-- begin DATASET --

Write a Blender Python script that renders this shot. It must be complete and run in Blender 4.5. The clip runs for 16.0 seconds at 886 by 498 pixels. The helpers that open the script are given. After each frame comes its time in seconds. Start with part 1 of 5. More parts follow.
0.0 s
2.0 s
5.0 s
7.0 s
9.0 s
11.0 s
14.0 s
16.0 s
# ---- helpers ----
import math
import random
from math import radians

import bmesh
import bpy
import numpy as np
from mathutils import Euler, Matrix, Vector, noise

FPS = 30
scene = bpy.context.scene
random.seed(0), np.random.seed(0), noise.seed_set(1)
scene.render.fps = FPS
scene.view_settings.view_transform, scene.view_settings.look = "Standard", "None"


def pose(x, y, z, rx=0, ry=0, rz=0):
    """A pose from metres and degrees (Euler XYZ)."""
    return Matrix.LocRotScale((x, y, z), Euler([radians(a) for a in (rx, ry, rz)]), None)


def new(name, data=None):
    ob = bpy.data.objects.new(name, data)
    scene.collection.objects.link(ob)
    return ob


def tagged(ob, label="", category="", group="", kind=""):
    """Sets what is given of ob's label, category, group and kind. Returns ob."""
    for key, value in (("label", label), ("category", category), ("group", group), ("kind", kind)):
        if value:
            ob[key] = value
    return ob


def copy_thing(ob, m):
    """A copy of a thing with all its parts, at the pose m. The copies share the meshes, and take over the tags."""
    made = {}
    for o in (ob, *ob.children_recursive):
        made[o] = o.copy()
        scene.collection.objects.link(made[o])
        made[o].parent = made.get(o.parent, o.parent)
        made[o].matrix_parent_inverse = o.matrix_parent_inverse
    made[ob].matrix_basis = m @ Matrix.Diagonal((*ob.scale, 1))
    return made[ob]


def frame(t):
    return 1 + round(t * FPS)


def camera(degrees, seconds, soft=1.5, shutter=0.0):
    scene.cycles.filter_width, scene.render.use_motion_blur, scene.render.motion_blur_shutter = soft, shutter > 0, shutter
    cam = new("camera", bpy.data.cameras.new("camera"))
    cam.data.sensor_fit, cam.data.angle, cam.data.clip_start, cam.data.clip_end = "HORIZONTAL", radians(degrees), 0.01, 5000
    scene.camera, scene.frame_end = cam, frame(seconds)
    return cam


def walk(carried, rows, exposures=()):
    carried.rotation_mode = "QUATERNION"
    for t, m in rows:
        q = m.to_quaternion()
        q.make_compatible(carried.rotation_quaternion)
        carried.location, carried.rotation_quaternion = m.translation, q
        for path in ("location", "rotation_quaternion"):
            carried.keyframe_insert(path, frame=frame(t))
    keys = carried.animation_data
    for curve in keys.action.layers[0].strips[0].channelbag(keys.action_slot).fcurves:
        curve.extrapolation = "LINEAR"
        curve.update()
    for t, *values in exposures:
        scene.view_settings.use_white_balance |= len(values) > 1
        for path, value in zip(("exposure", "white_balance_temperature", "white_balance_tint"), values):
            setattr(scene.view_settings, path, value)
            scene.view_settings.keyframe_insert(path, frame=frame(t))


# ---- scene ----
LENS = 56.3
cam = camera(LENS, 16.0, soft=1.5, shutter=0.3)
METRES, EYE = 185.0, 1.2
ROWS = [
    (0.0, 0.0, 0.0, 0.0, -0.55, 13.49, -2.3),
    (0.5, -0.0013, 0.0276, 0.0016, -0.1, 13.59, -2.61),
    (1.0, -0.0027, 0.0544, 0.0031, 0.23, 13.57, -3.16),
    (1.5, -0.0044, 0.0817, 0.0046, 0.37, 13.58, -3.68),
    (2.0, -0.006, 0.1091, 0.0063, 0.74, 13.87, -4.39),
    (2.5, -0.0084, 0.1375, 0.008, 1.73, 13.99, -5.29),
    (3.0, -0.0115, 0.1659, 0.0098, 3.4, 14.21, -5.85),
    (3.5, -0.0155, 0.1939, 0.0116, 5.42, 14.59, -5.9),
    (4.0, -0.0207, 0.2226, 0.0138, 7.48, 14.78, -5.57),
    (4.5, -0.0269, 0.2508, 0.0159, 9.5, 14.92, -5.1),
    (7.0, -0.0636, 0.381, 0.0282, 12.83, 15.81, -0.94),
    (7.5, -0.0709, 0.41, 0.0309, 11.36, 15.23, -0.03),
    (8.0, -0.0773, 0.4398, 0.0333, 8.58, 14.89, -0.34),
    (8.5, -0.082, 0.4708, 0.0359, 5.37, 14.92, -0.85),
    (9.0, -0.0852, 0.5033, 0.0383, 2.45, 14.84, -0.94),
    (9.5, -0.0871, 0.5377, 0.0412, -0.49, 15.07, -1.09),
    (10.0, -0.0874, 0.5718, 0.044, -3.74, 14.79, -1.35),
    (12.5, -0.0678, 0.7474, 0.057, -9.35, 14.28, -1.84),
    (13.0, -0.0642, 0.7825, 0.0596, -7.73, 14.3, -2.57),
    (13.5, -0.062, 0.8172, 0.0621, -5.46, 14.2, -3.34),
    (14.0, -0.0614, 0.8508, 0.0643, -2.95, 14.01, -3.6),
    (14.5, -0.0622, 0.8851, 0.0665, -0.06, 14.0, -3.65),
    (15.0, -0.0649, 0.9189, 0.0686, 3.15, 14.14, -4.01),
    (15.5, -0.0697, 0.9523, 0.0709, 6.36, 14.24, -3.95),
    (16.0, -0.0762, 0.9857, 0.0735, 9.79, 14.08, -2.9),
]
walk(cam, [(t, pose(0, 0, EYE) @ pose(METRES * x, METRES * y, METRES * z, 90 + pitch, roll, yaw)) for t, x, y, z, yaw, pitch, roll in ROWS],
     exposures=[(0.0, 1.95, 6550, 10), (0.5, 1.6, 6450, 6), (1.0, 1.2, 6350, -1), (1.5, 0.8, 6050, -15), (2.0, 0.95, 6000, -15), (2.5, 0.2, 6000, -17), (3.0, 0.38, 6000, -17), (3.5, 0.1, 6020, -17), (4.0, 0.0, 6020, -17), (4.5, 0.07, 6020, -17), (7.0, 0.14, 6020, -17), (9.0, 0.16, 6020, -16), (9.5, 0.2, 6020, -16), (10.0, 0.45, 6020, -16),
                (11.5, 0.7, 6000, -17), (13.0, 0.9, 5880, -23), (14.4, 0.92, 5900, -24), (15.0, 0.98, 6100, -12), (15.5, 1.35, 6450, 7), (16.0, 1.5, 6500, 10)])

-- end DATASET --
-- begin DATASET --

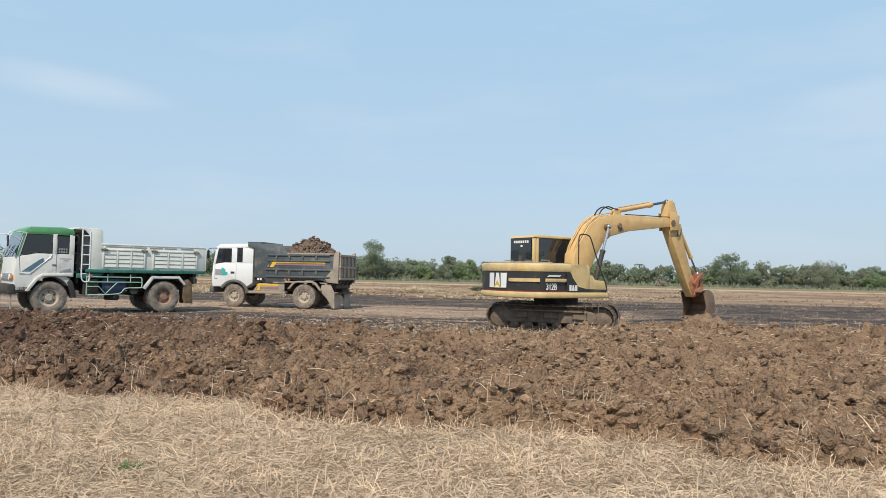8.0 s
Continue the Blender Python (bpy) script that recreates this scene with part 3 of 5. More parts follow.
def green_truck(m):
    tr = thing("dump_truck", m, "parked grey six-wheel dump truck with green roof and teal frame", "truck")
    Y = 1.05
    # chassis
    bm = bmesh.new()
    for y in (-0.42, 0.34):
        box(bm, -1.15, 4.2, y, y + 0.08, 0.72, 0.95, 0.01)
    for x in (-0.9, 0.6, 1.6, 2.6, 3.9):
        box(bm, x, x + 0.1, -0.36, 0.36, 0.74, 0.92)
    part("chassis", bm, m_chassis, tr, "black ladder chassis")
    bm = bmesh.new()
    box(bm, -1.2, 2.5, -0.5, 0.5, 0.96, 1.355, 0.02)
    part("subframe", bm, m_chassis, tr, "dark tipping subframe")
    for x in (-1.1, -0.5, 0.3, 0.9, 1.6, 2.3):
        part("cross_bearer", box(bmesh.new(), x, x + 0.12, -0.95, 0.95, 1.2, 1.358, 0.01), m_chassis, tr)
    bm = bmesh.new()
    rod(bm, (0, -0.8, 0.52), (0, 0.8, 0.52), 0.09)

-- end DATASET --

▶ **WHAT NEEDS TO BE DONE**
Using the data above, transcribe the lines that run from the line with "Continue the Blender" to the line with "rod(bm, (0, -0.8, 0.52), (0, 0.8, 0.52), 0.09)", both ends kept, and output nothing else.

▶ **OUTPUT OF THE EXERCISE**
Continue the Blender Python (bpy) script that recreates this scene with part 3 of 5. More parts follow.
def green_truck(m):
    tr = thing("dump_truck", m, "parked grey six-wheel dump truck with green roof and teal frame", "truck")
    Y = 1.05
    # chassis
    bm = bmesh.new()
    for y in (-0.42, 0.34):
        box(bm, -1.15, 4.2, y, y + 0.08, 0.72, 0.95, 0.01)
    for x in (-0.9, 0.6, 1.6, 2.6, 3.9):
        box(bm, x, x + 0.1, -0.36, 0.36, 0.74, 0.92)
    part("chassis", bm, m_chassis, tr, "black ladder chassis")
    bm = bmesh.new()
    box(bm, -1.2, 2.5, -0.5, 0.5, 0.96, 1.355, 0.02)
    part("subframe", bm, m_chassis, tr, "dark tipping subframe")
    for x in (-1.1, -0.5, 0.3, 0.9, 1.6, 2.3):
        part("cross_bearer", box(bmesh.new(), x, x + 0.12, -0.95, 0.95, 1.2, 1.358, 0.01), m_chassis, tr)
    bm = bmesh.new()
    rod(bm, (0, -0.8, 0.52), (0, 0.8, 0.52), 0.09)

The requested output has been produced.